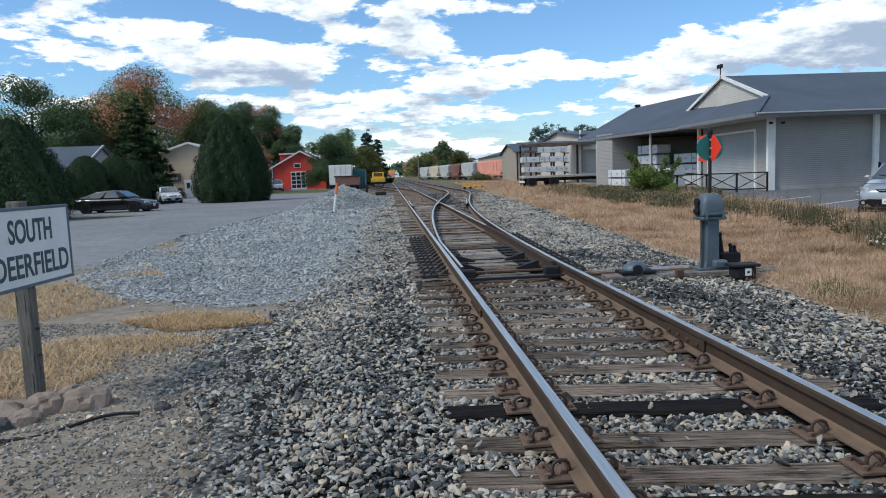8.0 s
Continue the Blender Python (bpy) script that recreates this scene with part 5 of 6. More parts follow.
def build_sign():
    s = thing("station_sign", "white station name board on a grey wooden post", "sign", pose(-2.65, 5.0, -0.07, 0, 0, 85))
    part("post", box((0.105, 0.105, 1.52), (0, 0.075, 0.74), 0.01), M_POST, s)
    bd = part("board", box((0.98, 0.022, 0.545), (0, 0, 1.165), 0.003), M_SIGN, s)
    for z in (0.885, 1.445):
        part("edge", box((1.02, 0.034, 0.024), (0, 0, z), 0.003), M_SIGNEDGE, bd)
    for x in (-0.498, 0.498):
        part("edge", box((0.024, 0.034, 0.53), (x, 0, 1.165), 0.003), M_SIGNEDGE, bd)
    for txt, z, width in (("SOUTH", 1.205, 0.52), ("DEERFIELD", 0.955, 0.9)):
        c = bpy.data.curves.new("lettering", "FONT")
        c.body, c.align_x, c.size, c.extrude, c.offset = txt, "CENTER", 0.235, 0.0015, 0.004
        c.materials.append(M_LETTER)
        ob = new("lettering", c)
        ob.parent = bd
        bpy.context.view_layer.update()
        k = width / max(0.01, ob.dimensions.x)
        ob.matrix_basis = pose(0, -0.0135, z, 90, 0, 0) @ Matrix.Diagonal((k, 1, 1, 1))
        ob["label"] = "dark stencilled capital letters"
    for k, (x, z) in enumerate(((0.0, 0.55), (0.0, 0.35))):
        part("bolt", rod((x, 0.0, z), (x, 0.03, z), 0.012, seg=6), M_RUST_DARK, s)
    return s


build_sign()


def rock(x, y, sx, sy, sz, seed, mat, label="rough pinkish field stone", turn=0):
    b_ = bmesh.new()
    bmesh.ops.create_icosphere(b_, subdivisions=3, radius=1.0)
    for v in b_.verts:
        p = v.co.copy()
        f = 1 + 0.30 * noise.noise(p * 1.2 + Vector((seed, 0, 0))) + 0.10 * noise.noise(p * 3.5 + Vector((0, seed, 0)))
        q = p * f
        q = Vector((round(q.x * 2.2) / 2.2 * 0.45 + q.x * 0.55, round(q.y * 2.2) / 2.2 * 0.45 + q.y * 0.55, q.z * (0.8 if q.z > 0.5 else 1)))
        v.co = Vector((q.x * sx, q.y * sy, max(-0.3, q.z) * sz))
    solo("rock", b_, mat, label, "rock", pose(x, y, -0.07 + 0.12 * sz, 0, 0, turn))


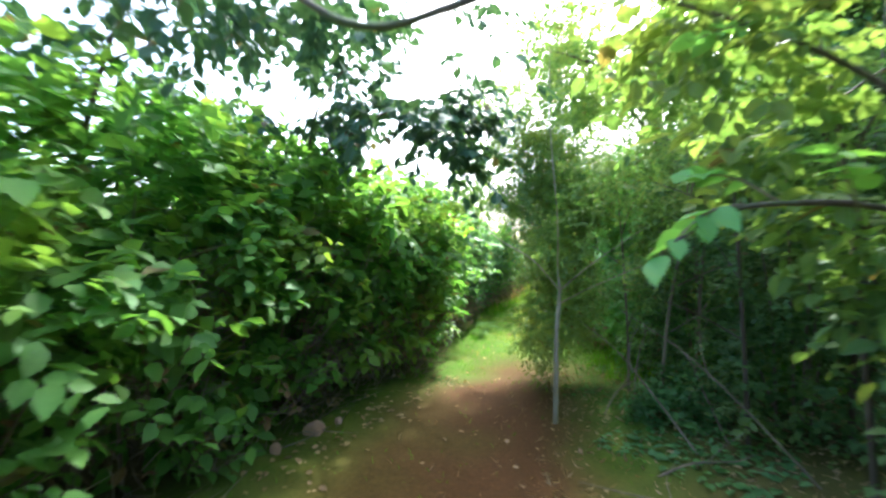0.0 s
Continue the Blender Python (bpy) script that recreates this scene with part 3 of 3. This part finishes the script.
= = =
- _What this task involves_:
Extract all the entries word for word; omit any pictures.

- _Finished exercise_:
8.0 s
Continue the Blender Python (bpy) script that recreates this scene with part 5 of 6. More parts follow.
def build_sign():
    s = thing("station_sign", "white station name board on a grey wooden post", "sign", pose(-2.65, 5.0, -0.07, 0, 0, 85))
    part("post", box((0.105, 0.105, 1.52), (0, 0.075, 0.74), 0.01), M_POST, s)
    bd = part("board", box((0.98, 0.022, 0.545), (0, 0, 1.165), 0.003), M_SIGN, s)
    for z in (0.885, 1.445):
        part("edge", box((1.02, 0.034, 0.024), (0, 0, z), 0.003), M_SIGNEDGE, bd)
    for x in (-0.498, 0.498):
        part("edge", box((0.024, 0.034, 0.53), (x, 0, 1.165), 0.003), M_SIGNEDGE, bd)
    for txt, z, width in (("SOUTH", 1.205, 0.52), ("DEERFIELD", 0.955, 0.9)):
        c = bpy.data.curves.new("lettering", "FONT")
        c.body, c.align_x, c.size, c.extrude, c.offset = txt, "CENTER", 0.235, 0.0015, 0.004
        c.materials.append(M_LETTER)
        ob = new("lettering", c)
        ob.parent = bd
        bpy.context.view_layer.update()
        k = width / max(0.01, ob.dimensions.x)
        ob.matrix_basis = pose(0, -0.0135, z, 90, 0, 0) @ Matrix.Diagonal((k, 1, 1, 1))
        ob["label"] = "dark stencilled capital letters"
    for k, (x, z) in enumerate(((0.0, 0.55), (0.0, 0.35))):
        part("bolt", rod((x, 0.0, z), (x, 0.03, z), 0.012, seg=6), M_RUST_DARK, s)
    return s


build_sign()


def rock(x, y, sx, sy, sz, seed, mat, label="rough pinkish field stone", turn=0):
    b_ = bmesh.new()
    bmesh.ops.create_icosphere(b_, subdivisions=3, radius=1.0)
    for v in b_.verts:
        p = v.co.copy()
        f = 1 + 0.30 * noise.noise(p * 1.2 + Vector((seed, 0, 0))) + 0.10 * noise.noise(p * 3.5 + Vector((0, seed, 0)))
        q = p * f
        q = Vector((round(q.x * 2.2) / 2.2 * 0.45 + q.x * 0.55, round(q.y * 2.2) / 2.2 * 0.45 + q.y * 0.55, q.z * (0.8 if q.z > 0.5 else 1)))
        v.co = Vector((q.x * sx, q.y * sy, max(-0.3, q.z) * sz))
    solo("rock", b_, mat, label, "rock", pose(x, y, -0.07 + 0.12 * sz, 0, 0, turn))


0.0 s
Continue the Blender Python (bpy) script that recreates this scene with part 3 of 3. This part finishes the script.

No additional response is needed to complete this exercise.